Still the Hague Visby Rules would be amended by the United Nations’ UNCITRAL with the result that the Hamburg Rules would amend the Hague Visby Rules. Eventually the Hague Visby Rules were indorsed by the Brussels Protocol in 1924 which were aimed at regulated bills of ladings and other title deeds. The Hague Visby Rules would strengthen the significance of the bill of lading. While the Hague Rules stated that the bill of lading was only “prima facie evidence of the receipt by the carrier of goods” as described in the bill, the Visby rules went on to state that evidence:
“to the contrary shall not be admissible when the bill of lading has been transferred to a third party acting in good faith. ” The Hamburg Rules development speaks to the relative growing importance of the bill of lading. As it is, the shipment of goods, the quality of those goods prior to shipment and the condition in which they ultimately arrive are significant to the negotiable value of the bill of lading. It therefore follows that uniformity of rules regarding liability of shippers and carriers and the rights of consignees, transferees and purchasers are all tied to the integrity of the goods in transit.

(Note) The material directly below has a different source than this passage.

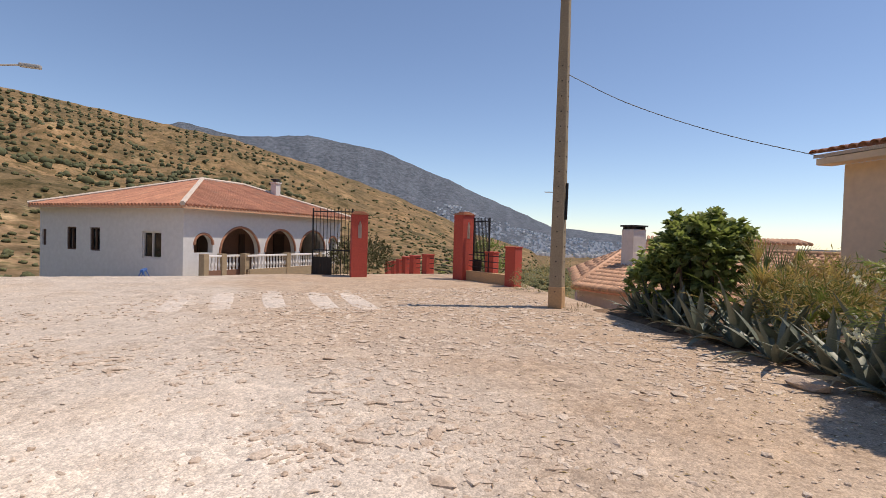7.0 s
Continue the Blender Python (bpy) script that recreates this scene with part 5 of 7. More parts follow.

The bill of lading provides evidence of the condition the goods are in and should be in once they arrive at their final destination. It has emerged as a document capable of transfer as a negotiable instrument or a bill of exchange. In simplified terms, the history and evolution of the bill of lading culminated in a shipping document that functions as a receipt for the cargo, a contract for its transport and a title deed. The bill of sale functions to trace the chain of custody and responsibility of the goods to which they apply. In this regard it serves to identify not only the goods, but the carrier, receive and the shipper.